Involvement with the patient's suffering might cause him to lose valuable scientific objectivity.

2. Be cheerful at all times.

Your doctor leads a busy and trying life and requires all the gentleness and reassurance he can get.

3. Try to suffer from the disease for which you are being treated.

Remember that your doctor has a professional reputation to uphold.

4. Do not complain if the treatment fails to bring relief.

You must believe that your doctor has achieved a deep insight into the true nature of your illness, which transcends any mere permanent disability you may have experienced.

5. Never ask your doctor to explain what he is doing or why he is doing it.

It is presumptuous to assume that such profound matters could be explained in terms that you would understand.

6. Submit to novel experimental treatment readily.

Though the surgery may not benefit you directly, the resulting research paper will surely be of widespread interest.

7. Pay your medical bills promptly and willingly.

You should consider it a privilege to contribute, however modestly, to the well-being of physicians and other humanitarians.

8. Do not suffer from ailments that you cannot afford.

It is sheer arrogance to contract illnesses that are beyond your means.

9. Never reveal any of the shortcomings that have come to light in the course of treatment by your doctor.

The patient-doctor relationship is a privileged one, and you have a sacred duty to protect him from exposure.

10. Never die while in your doctor's presence or under his direct care.

This will only cause him needless inconvenience and embarrassment.


Problems remembering


Patient: Doctor, I have a serious memory problem.
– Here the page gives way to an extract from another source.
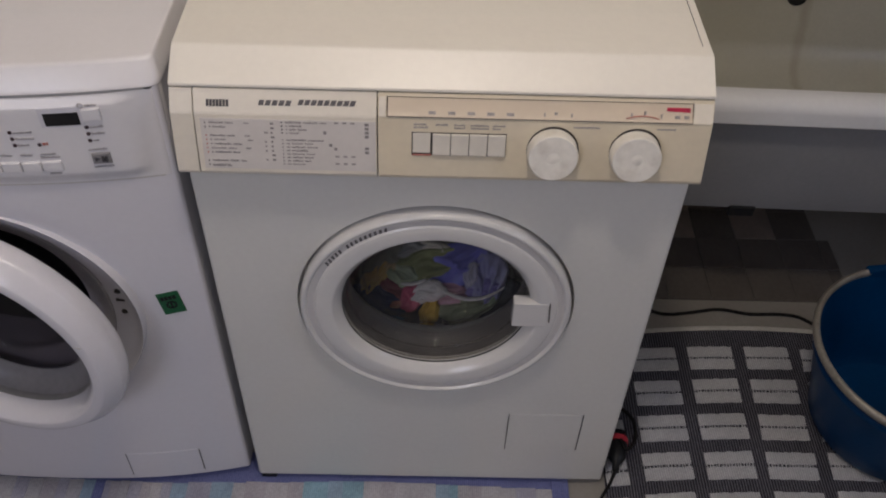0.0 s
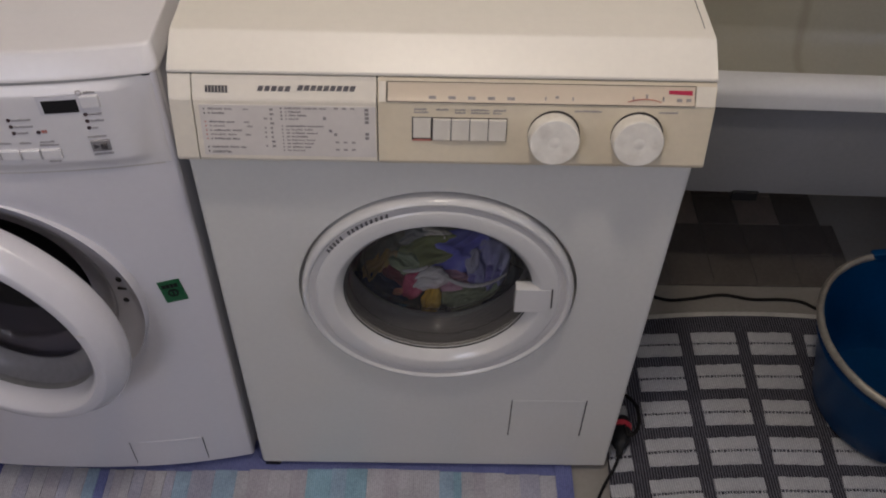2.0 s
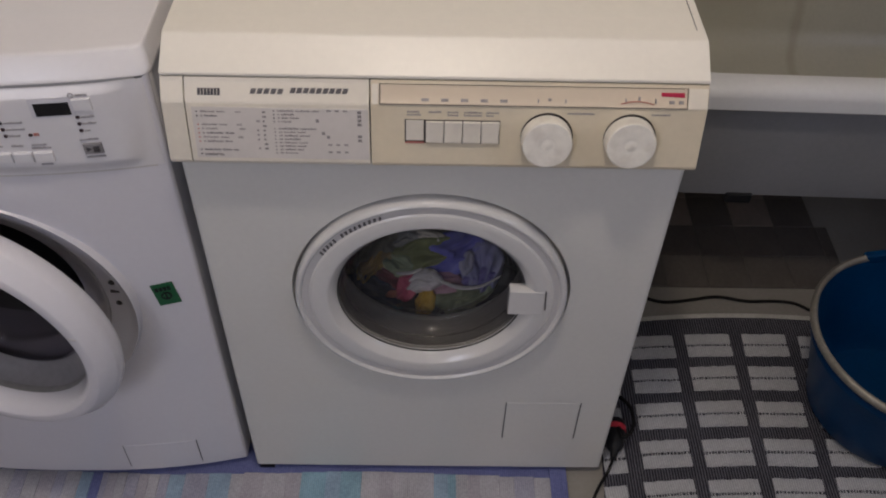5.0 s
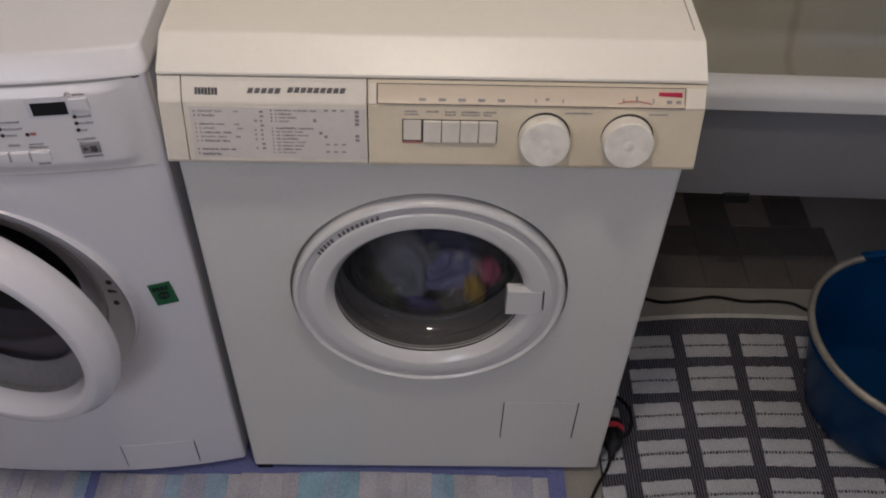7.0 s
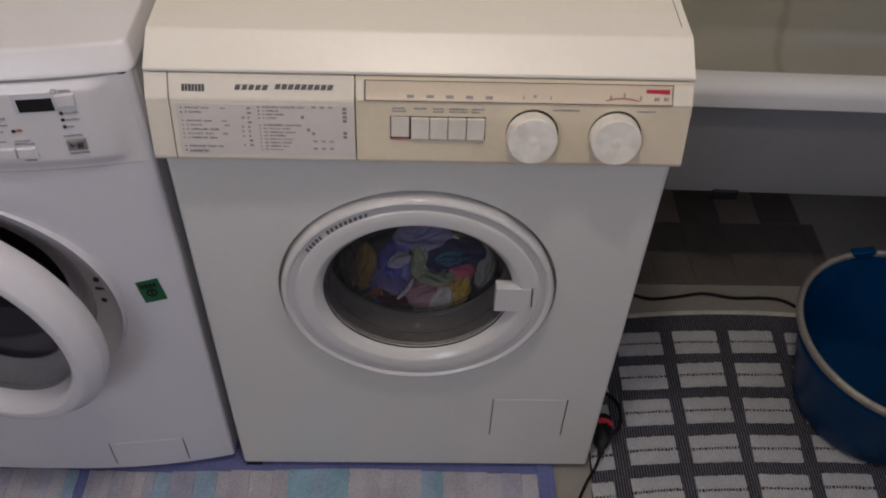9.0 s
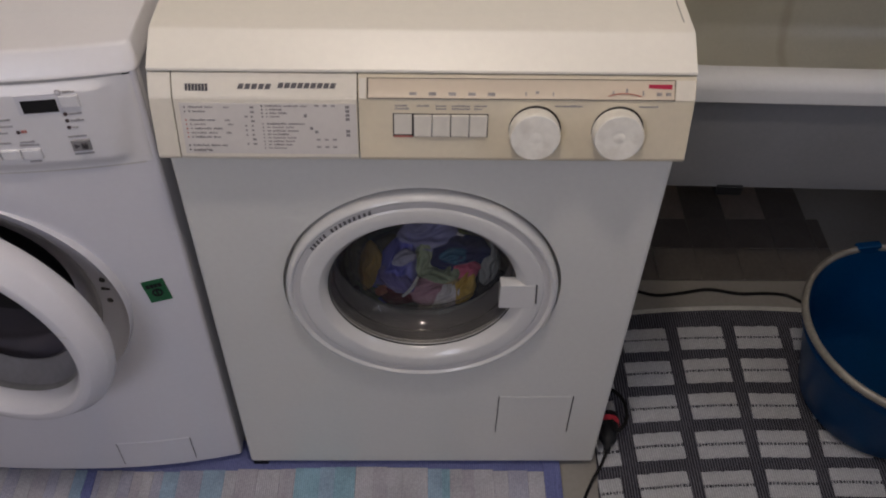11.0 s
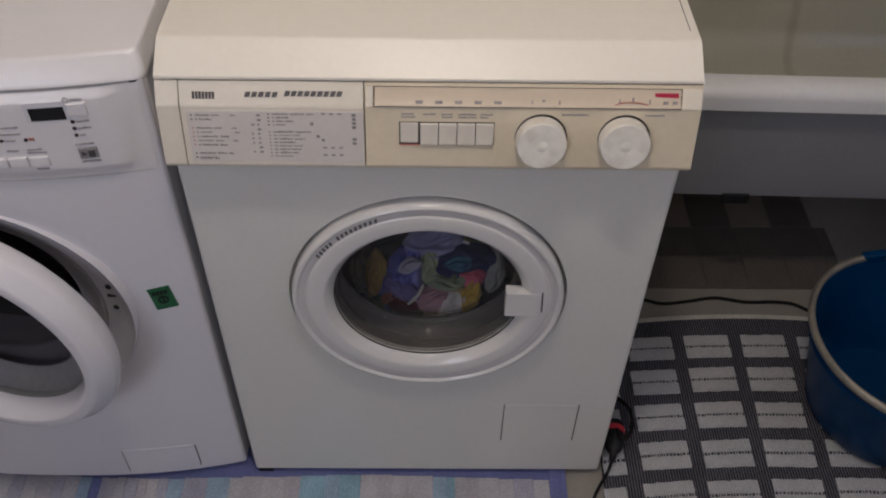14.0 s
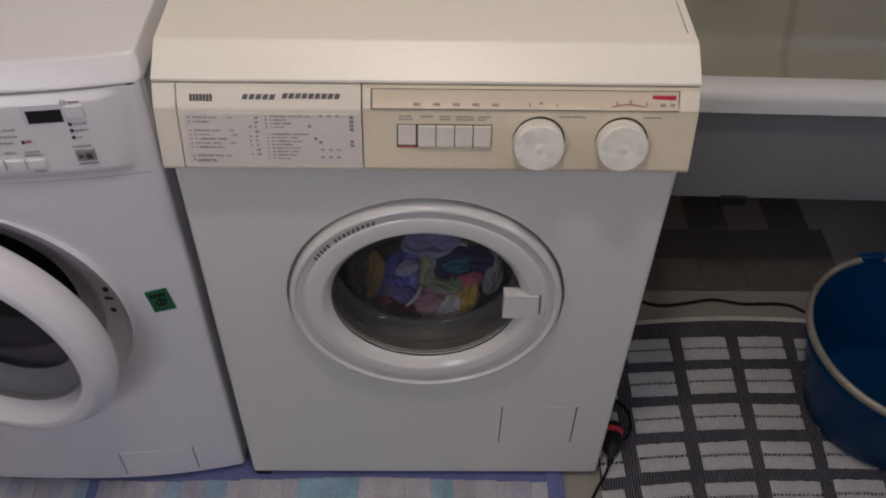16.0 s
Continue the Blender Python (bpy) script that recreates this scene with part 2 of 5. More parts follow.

I can't remember anything!

Doctor: So, since when did you have this problem?

Patient: What problem?

A variation

Doctor: Did you take those pills I gave you to improve your memory?

Patient: What pills?

I would like to have a second opinion


A patient has a sore throat and goes to a doctor to get treatment for it.

Doctor: Your tonsils gotta come out.

Patient: I wanna second opinion.

Doctor: Okay, you're ugly, too.


Think I need a pair of glasses


Patient: Doctor, I think I need glasses.

Teller: You certainly do! This is a bank.

Put me into a fighting mood


Patient: Doctor, what I need is something to stir me up; something to put me in a fighting mood. Did you put something like that in this prescription?

Doctor: No need for that.
You will find that in your bill.

Get me an ambulence now


A man, after being hurt, calls 911 for help.

Man: Operator, operator, call me an ambulance!

Operator: Okay, sir, you're an ambulance!


Get me an ambulence now


A man, after being hurt, calls 911 for help.

Man: Operator, operator, call me an ambulance!

Operator: Okay, sir, you're an ambulance!